Mysticism and the Bible

One of the major flaws in mystical theology is its theosis doctrine and a growing union with Christ, rather than understanding our judicial union in Christ that is complete (Rom. 6) as we are indwelt and sealed by the power of the Holy Spirit (Eph. 1-2). In like manner, the Bible portrays our access to God, and even our way of gaining knowledge, in concrete terms. The apostle Paul wrote:

“… that their hearts may be encouraged, being knit together in love, and attaining to all riches of the full assurance of understanding, to the knowledge of the mystery of God, both of the Father and of Christ, 3 in whom are hidden all the treasures of wisdom and knowledge (Col. 2:2-3 NKJV).”

In using a play on words of which would later become key to the mystic mystery religions, Paul says that ἐπίγνωσιν that is complete knowledge or gnosis is found in Christ. Paul then proceeds to argue against the great heresies of the day, Hellenistic philosophy (represented in Plato), Judaic legalism, Hellenistic and Judaic mysticism and asceticism all are to be rejected for that which “you have been taught (Col. 2:6 NKJV)” as contained in the Word of God, and the one who they were worshiping, that is the Word Jesus Christ.

Even the phrase “intruding into those things which he has not seen” (Col. 2:18 NKJV), is a word play on a Greek word later used for mystery religions and the initiation rites one may experience. Paul’s express declaration is that Christ, the one that is said “For in Him dwells all the fullness of the Godhead bodily” (Col. 2:9) is sufficient.

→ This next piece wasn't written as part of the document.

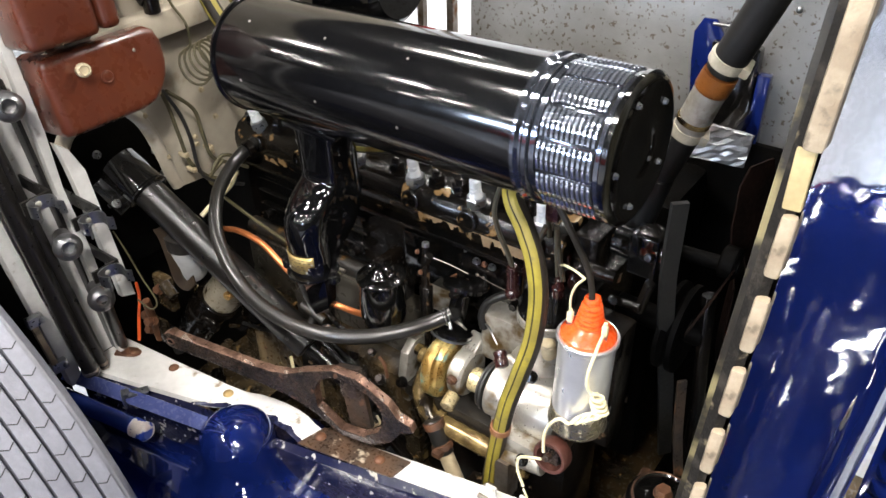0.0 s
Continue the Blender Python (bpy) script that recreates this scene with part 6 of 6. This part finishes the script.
for k in range(22):
    x, z = rng.uniform(-0.735, -0.605), rng.uniform(0.45, 0.552)
    bm = B(); ball(bm, (x, 0.597, z), rng.uniform(0.0018, 0.0045), (1.3, 0.6, 0.8), 10)
    part("dirt_glint_speck", bm, rng.choice((M_OILBRASS, M_MURK, M_RUSTY, M_WETBLACK)), gb)
sump = thing("sump_flange", (-0.53, 0.56, 0.56), "glossy black oily sump flange with brassy specks for dirt and glints", "flange")
bm = B(); prism(bm, [(-0.60, 0.61), (-0.556, 0.628), (-0.488, 0.598), (-0.47, 0.565), (-0.60, 0.55)], Matrix(((1, 0, 0, 0), (0, 0, -1, 0.575), (0, 1, 0, 0), (0, 0, 0, 1))), 0.012, 0.002)
part("flange_plate", bm, M_BLACKS, sump)
bm = B(); sweep(bm, [(-0.560, 0.560, 0.630), (-0.525, 0.559, 0.615), (-0.485, 0.558, 0.597)], disc(0.003, 8), 4)
part("rim", bm, M_BLACKS, sump)
# Brassy specks here paint glints as well as dirt.
rng = random.Random(21)
for k in range(16):
    x, z = rng.uniform(-0.59, -0.485), rng.uniform(0.562, 0.602)
    bm = B(); ball(bm, (x, 0.5635, z), rng.uniform(0.0018, 0.0042), (1.4, 0.5, 0.9), 10)
    part("dirt_glint_speck", bm, rng.choice((M_BRASS, M_OILBRASS, M_TAN)), sump)
low = thing("throttle_links", (-0.54, 0.56, 0.66), "oily throttle linkage under the hose with a bright nut", "linkage")
bm = B()
box(bm, (-0.585, 0.558, 0.655), (-0.535, 0.580, 0.700), 0.004); rod(bm, (-0.565, 0.55, 0.69), (-0.525, 0.55, 0.68), 0.006); rod(bm, (-0.55, 0.545, 0.66), (-0.55, 0.57, 0.70), 0.006)
part("lever", bm, M_DARK, low)
bm = B(); rod(bm, (-0.522, 0.545, 0.672), (-0.512, 0.543, 0.678), 0.007, seg=6); rod(bm, (-0.506, 0.545, 0.674), (-0.499, 0.543, 0.68), 0.006, seg=6)
part("bright_nut", bm, M_ZINC, low)

# ---- tools clipped beside the bulkhead ----
for p0, p1, r, mt in (((-0.765, 0.35, 0.615), (-0.765, 0.313, 1.1), 0.0105, M_SATIN),
                     ((-0.765, 0.368, 0.615), (-0.765, 0.329, 1.05), 0.0068, M_SATIN),
                     ((-0.781, 0.407, 0.614), (-0.738, 0.384, 0.728), 0.0072, M_SATIN)):
    tool = thing("tool_rod", p0, "black tool rod standing clipped beside the bulkhead", "tool", "clipped tools")
    bm = B(); rod(bm, p0, p1, r, seg=20)
    part("shaft", bm, mt, tool)
    foot_end = Vector(p0) + (Vector(p1) - Vector(p0)).normalized() * 0.020
    bm = B(); rod(bm, Vector(p0) - Vector((0, 0, 0.004)), foot_end, r * 0.85, seg=16); lathe(bm, [(r * 0.8, 0), (r * 1.06, 0.002), (r * 1.06, 0.006), (r * 0.8, 0.008)], Vector(p0) + Vector((0, 0, 0.002)), foot_end, 18)
    part("ferrule", bm, M_STEEL, tool, "worn steel ferrule at its foot")
for x, y, z in ((-0.729, 0.360, 0.823), (-0.738, 0.381, 0.730), (-0.751, 0.36, 0.991)):
    ball_end = thing("ball_handle", (x, y, z), "steel ball-ended tool handle with a drilled hole", "tool handle", "ball handles")
    bm = B()
    prof = [(0.0165 * math.sin(t), -0.0165 * math.cos(t)) for t in [0.25 + (2.35 - 0.25) * i / 12 for i in range(13)]]
    lathe(bm, prof + [(0.0085, 0.0135), (0.007, 0.011), (0.007, 0.002), (0.001, 0.001)], (x, y, z), Vector((x, y, z)) + Vector((0.75, -0.25, 0.25)), 24)
    part("ball", bm, M_DULLSTEEL, ball_end)
    bm = B(); rod(bm, Vector((x, y, z)) - Vector((0.035, -0.012, 0.004)), Vector((x, y, z)) - Vector((0.010, -0.004, 0.001)), 0.0105, seg=18)
    part("shank", bm, M_DULLSTEEL, ball_end)


def strip(bm, pts, z0, z1, thick):
    """A bent strip standing on edge: a line in plan, from z0 up to z1."""
    line = smooth_line([(px, py, 0) for px, py in pts], 5)
    rows = []
    for i, p in enumerate(line):
        t = (line[min(i + 1, len(line) - 1)] - line[max(i - 1, 0)]).normalized()
        n = Vector((-t.y, t.x, 0)) * thick / 2
        rows.append([bm.verts.new((q.x, q.y, zz)) for q, zz in ((p + n, z0), (p + n, z1), (p - n, z1), (p - n, z0))])
    for a, b in zip(rows, rows[1:]):
        for k in range(4):
            bm.faces.new((a[k], a[(k + 1) % 4], b[(k + 1) % 4], b[k]))
    bm.faces.new(rows[0][::-1]); bm.faces.new(rows[-1])
    return bm


for x, y, z in ((-0.726, 0.407, 0.846), (-0.719, 0.406, 0.775), (-0.737, 0.365, 0.885)):
    cp = thing("spring_clip", (x, y, z), "zinc spring clip on a black strap arm", "clip", "tool clips")
    bm = B(); strip(bm, [(x - 0.075, y + 0.001), (x - 0.04, y), (x - 0.003, y), (x - 0.001, y - 0.002), (x, y - 0.02), (x, y - 0.034)], z - 0.008, z + 0.008, 0.003)
    part("strap_arm", bm, M_SATIN, cp)
    bm = B(); strip(bm, [(x + 0.034, y - 0.003), (x + 0.027, y - 0.007), (x + 0.019, y - 0.004), (x + 0.008, y - 0.004), (x + 0.0025, y - 0.012), (x + 0.0025, y - 0.022), (x + 0.008, y - 0.031),
                         (x + 0.018, y - 0.031), (x + 0.025, y - 0.027), (x + 0.031, y - 0.032)], z - 0.008, z + 0.008, 0.0014)
    part("jaw", bm, M_ZINC, cp)
    at(part("rivet", RIVET, None, cp), facing((x + 0.0032, y - 0.017, z), (1, 0, 0)) @ Matrix.Scale(1.6, 4))
foot = thing("rusty_bracket", (-0.779, 0.401, 0.6055), "brown rusty foot with a raised boss on the rail", "bracket")
T0, T1 = Vector((-0.779, 0.401, 0.6055)), Vector((-0.757, 0.414, 0.6055))
bm = B(); W = (T1 - T0).normalized(); N = Vector((-W.y, W.x, 0))
prism(bm, [tuple((T0 + W * u + N * v).xy) for u, v in ((-0.006, -0.007), (-0.006, 0.007), (0.014, 0.0080), (0.022, 0.0075), (0.0285, 0.003), (0.0285, -0.003), (0.022, -0.0075), (0.014, -0.0080))], Matrix.Translation((0, 0, 0.6055)), 0.0045, 0.0012)
part("foot_plate", bm, M_RUSTCU, foot)
bm = B(); lathe(bm, [(0.0060, 0), (0.0060, 0.002), (0.0046, 0.0032), (0.0012, 0.0034)], (T0 + W * 0.020).xy.to_3d() + Vector((0, 0, 0.6095)), (T0 + W * 0.020).xy.to_3d() + Vector((0, 0, 0.7)), 18)
part("boss", bm, M_RUSTCU, foot, "worn coppery boss")
flat = thing("tool_bar", (-0.797, 0.404, 0.607), "flat black tool bar standing beside the rods", "tool", "clipped tools")
bm = B(); F0 = Vector((-0.797, 0.404, 0.607)); F1 = F0 + Vector((0.0, -0.028, 0.40))
box(bm, (-0.011, -0.0025, 0.0), (0.011, 0.0025, (F1 - F0).length), 0.001, frame_of(F0, F1, (0, 1, 0)))
part("bar", bm, M_SATIN, flat)
bm = B(); tube(bm, [(-0.800, 0.461, 0.68), (-0.797, 0.458, 0.658), (-0.789, 0.445, 0.635), (-0.780, 0.431, 0.606)], 0.0022, 8)
solid("orange_wire", bm, M_ORANGEW, "bright orange wire hanging beside the flange", "wire")
bm = B(); tube(bm, [(-0.752, 0.428, 0.80), (-0.742, 0.432, 0.77), (-0.73, 0.436, 0.73), (-0.715, 0.438, 0.70), (-0.72, 0.43, 0.69), (-0.74, 0.426, 0.70)], 0.0012, 8)
solid("olive_wire", bm, M_OLIVE, "olive wire looped beside the flange", "wire")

Concerning sanctification, Paul made clear that he had not experienced divinization or entire sanctification. Though he argued that one should press on to maturity, he also commented (in contrast to Finney’s interpretation) that

Not that I have already obtained it or have already become perfect, but I press on so that I may lay hold of that for which also I was laid hold of by Christ Jesus. 13 Brethren, I do not regard myself as having laid hold of it yet; but one thing I do: forgetting what lies behind and reaching forward to what lies ahead, 14 I press on toward the goal for the prize of the upward call of God in Christ Jesus. (Phil. 3:12-14 NASB)

For Paul and the apostles, a simple faith in Jesus for salvation and redemption, the power of revealed wisdom in allowing them to accept His claims and the simple Gospel was sufficient, and in opposition to every pagan and anthropocentric theology. Every philosophical addition was to be rejected. Man, as a sinner, is in need of grace “For by grace you have been saved through faith, and that not of yourselves; it is the gift of God, 9 not of works, lest anyone should boast” (Eph. 2:8-9 NKJV). And only a divine Savior, Jesus, equal with the Father, could provide this very gift.

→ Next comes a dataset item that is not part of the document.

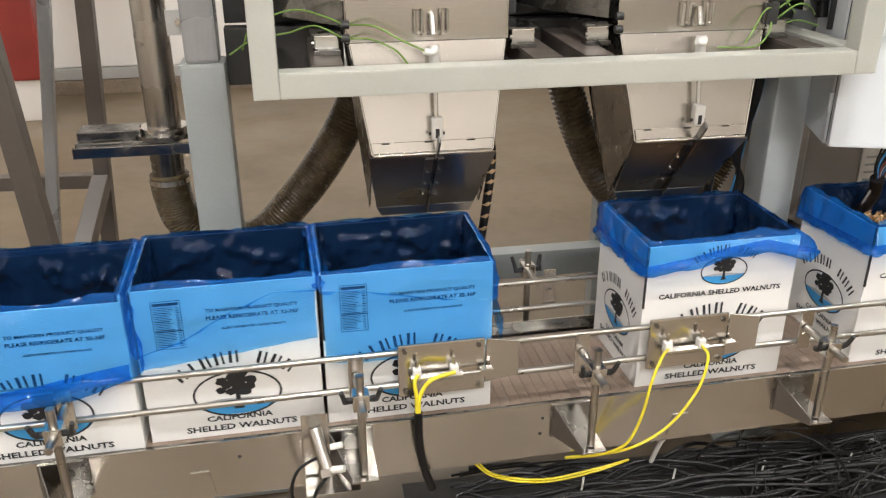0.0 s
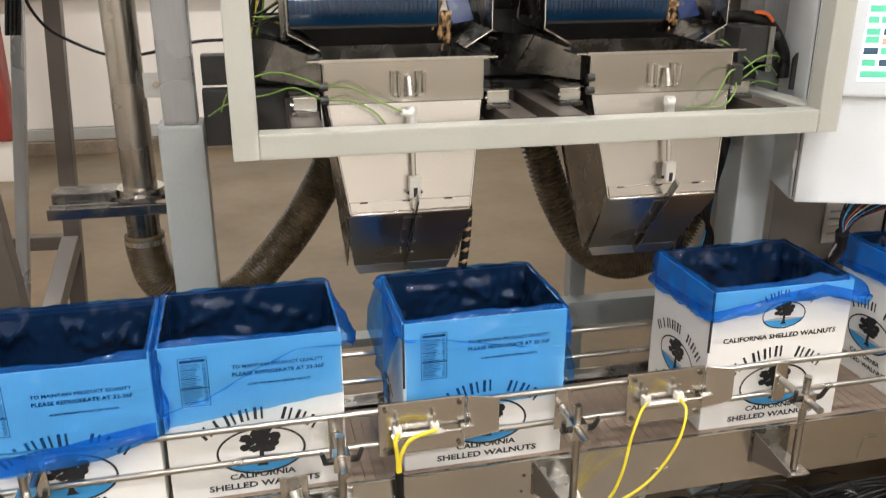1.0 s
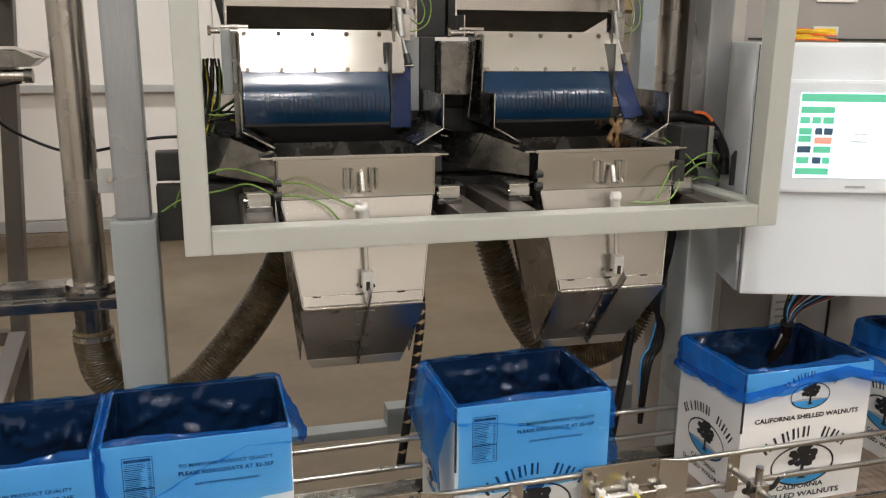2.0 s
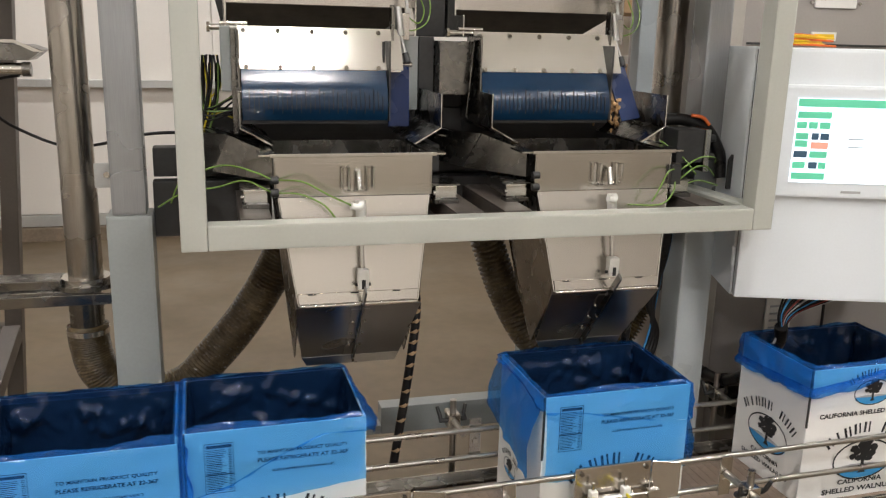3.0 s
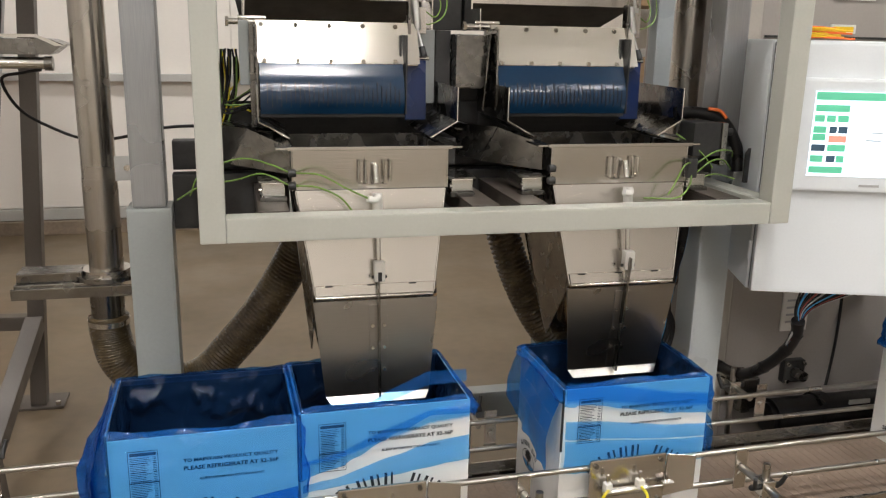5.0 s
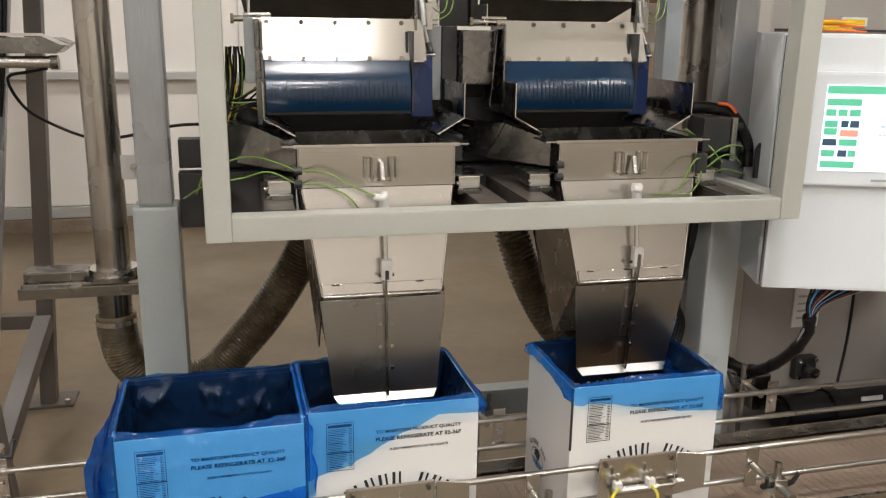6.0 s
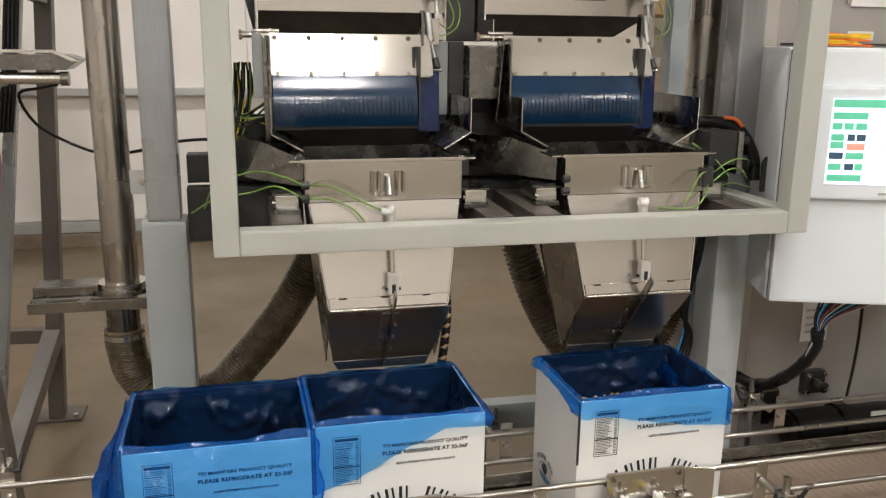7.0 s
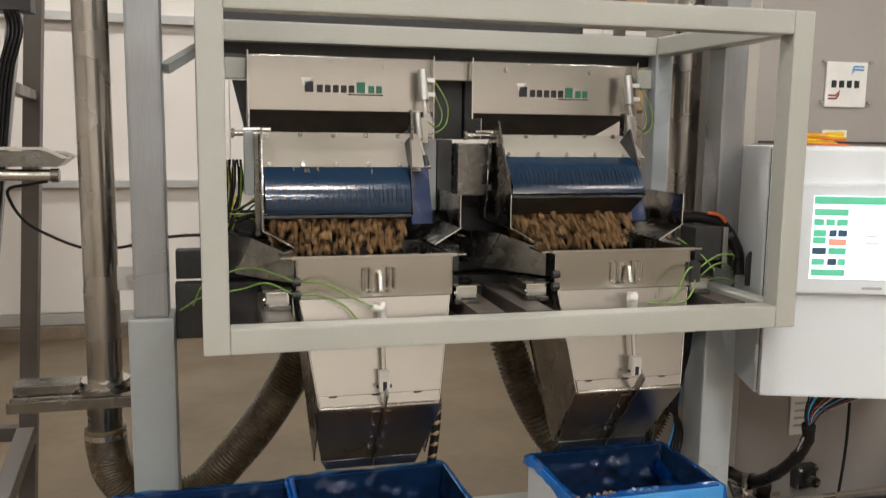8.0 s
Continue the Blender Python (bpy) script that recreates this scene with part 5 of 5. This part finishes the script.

[1]See Lewis, Gordon R., Demarest, Bruce A. Integrative Theology (Grand Rapids: Zondervan, 2010).

[2]While further research and elucidation is needed on this connection, later contemplative writers seem to connect liturgical and spiritual readings of Scripture with theosis. For an example see Cunningham, Lawrence S. Ed. Thomas Merton, Spiritual Master: The Essential Writings (Mahwah: Paulist Press, 1982) p. 30.

[3]Bray, Gerald, “The Filioque Clause in History and Theology”, Tyndale Bulletin 34 (1983) 91-144.

[4]A popular example of this blending of traditions may be found in Pennington, M. Basil Centering Prayer: Renewing an Ancient Christian Prayer Form (New York: Doubleday, 2001).

[5]For a further discussion on Eastern Orthodoxy and Wesley, even to the point of theosis, see Maddox, Randy. L. Responsible Grace: John Wesley’s Practical Theology (Nashville: Kingswood Books, 1994) pp. 122, 303 etc.

[6]While it is outside the scope of this article to examine to what extent the various evangelical movements give credit to John Wesley and his theology, it is generally accepted that John Wesley has, through the revival movements in which he was a part, influenced the later evangelicalism.

[7] Maddox, ibid.

[8]Pierson, A.T., “The Communicable Secrets of Mr. Finney’s Power” accessed through 3/17/15.

[9]Finney, Charles, “Sanctification: Paul Entirely Sanctified”, Lectures in Systematic Theology accessed through 3/17/15.

[10]Ibid. “Justification”.

[11]Soulen, R. Kendall, Soulen, Richard N., “Reader Response Criticism”, Handbook of Biblical Criticism (Louisville: Westminster John Knox Press, 2011) p. 176.

[12] See Blaiklock, E. M., The Bible and I (Minneapolis: Bethany House, 1983).

[13]Lindsay, Thomas Martin, A History of the Reformation (New York: Charles Scribner’s Sons.1910) p. 423.